— start Records —
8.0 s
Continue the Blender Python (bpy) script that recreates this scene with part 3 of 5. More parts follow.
— end Records —
— start Records —
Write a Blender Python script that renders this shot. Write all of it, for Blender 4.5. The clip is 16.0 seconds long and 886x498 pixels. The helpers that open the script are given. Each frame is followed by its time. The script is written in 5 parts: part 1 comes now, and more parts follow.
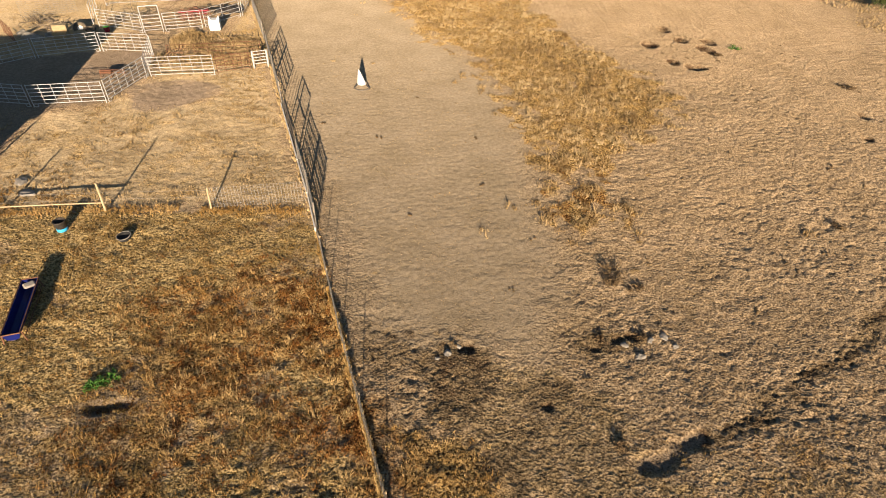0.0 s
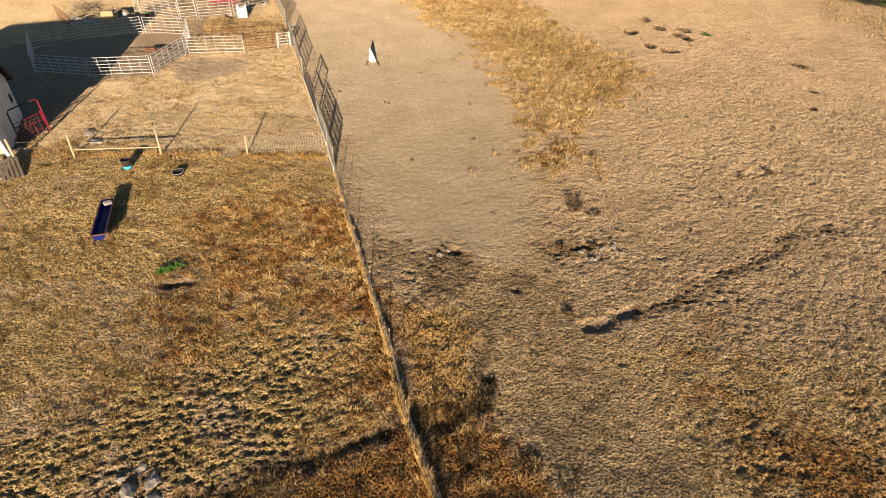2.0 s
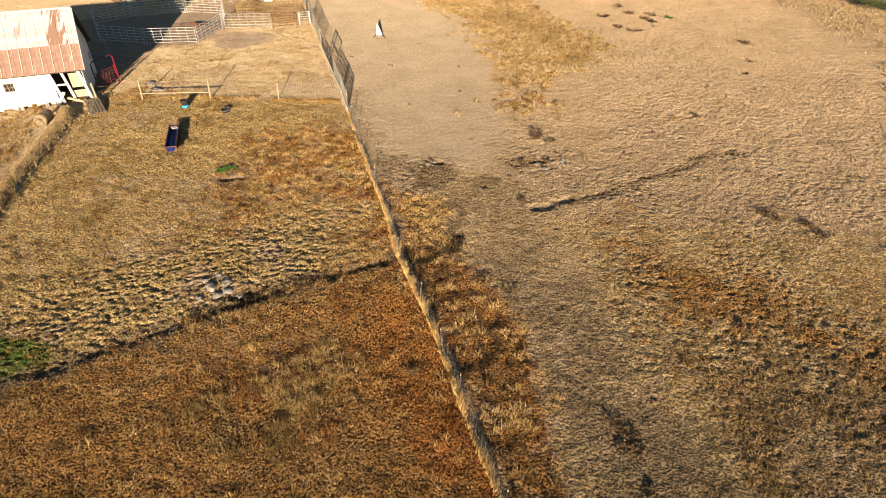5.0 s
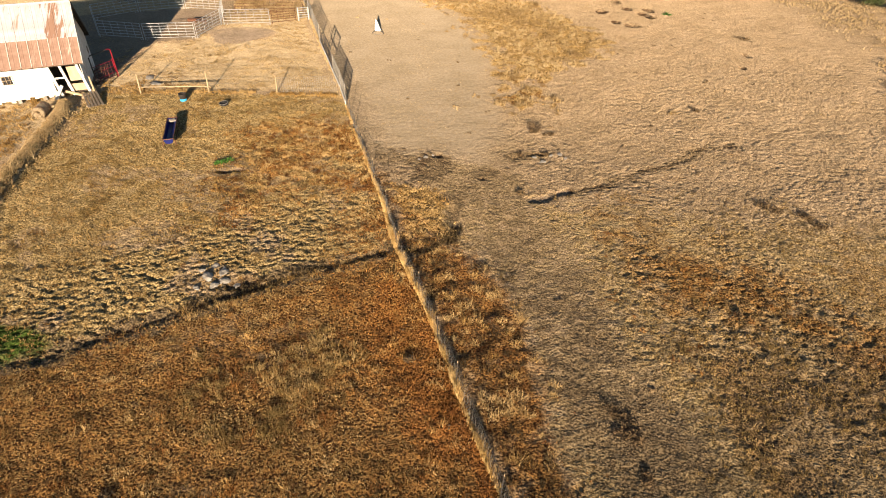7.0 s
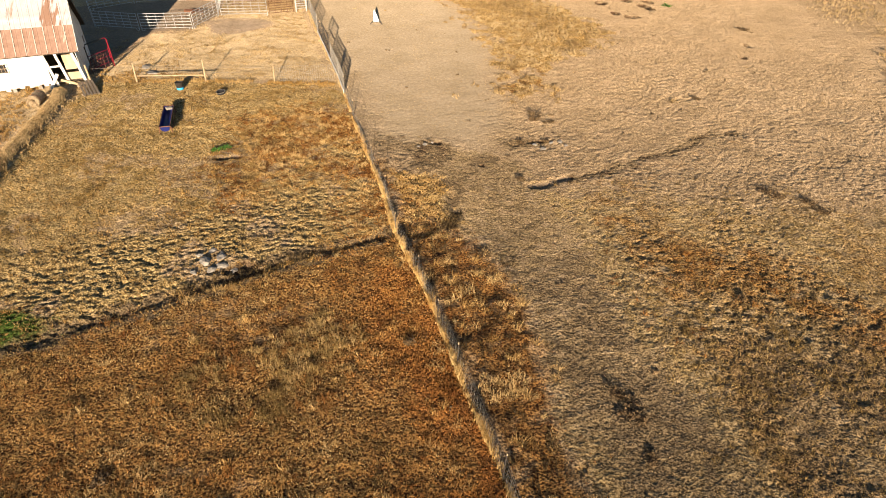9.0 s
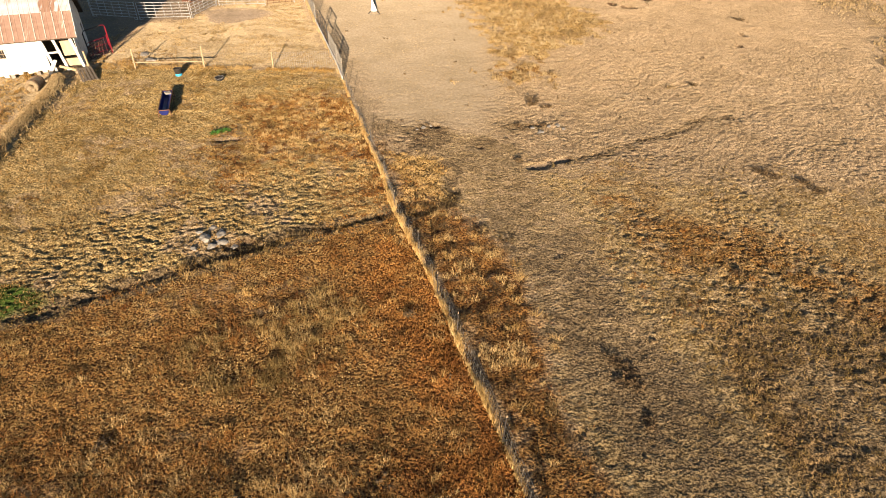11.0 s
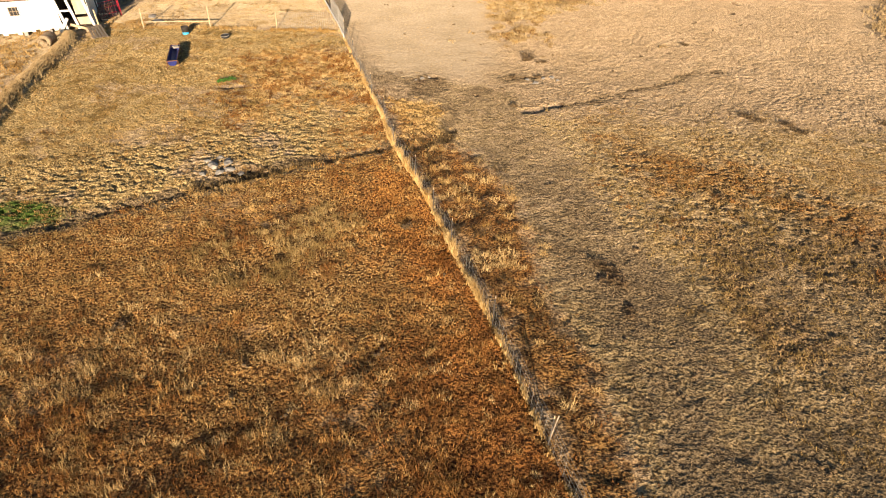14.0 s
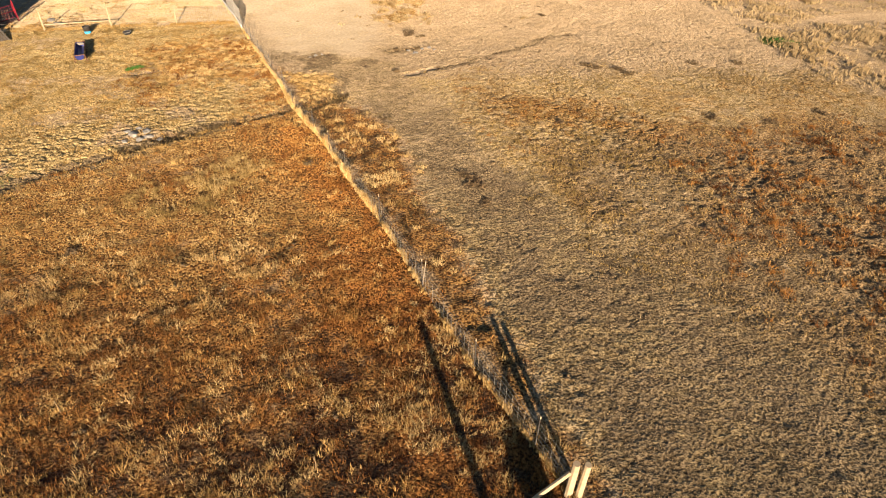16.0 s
— end Records —
Identify the lines that contain the string "part", and copy every one of them.

## Complete response
Continue the Blender Python (bpy) script that recreates this scene with part 3 of 5. More parts follow.
Write a Blender Python script that renders this shot. Write all of it, for Blender 4.5. The clip is 16.0 seconds long and 886x498 pixels. The helpers that open the script are given. Each frame is followed by its time. The script is written in 5 parts: part 1 comes now, and more parts follow.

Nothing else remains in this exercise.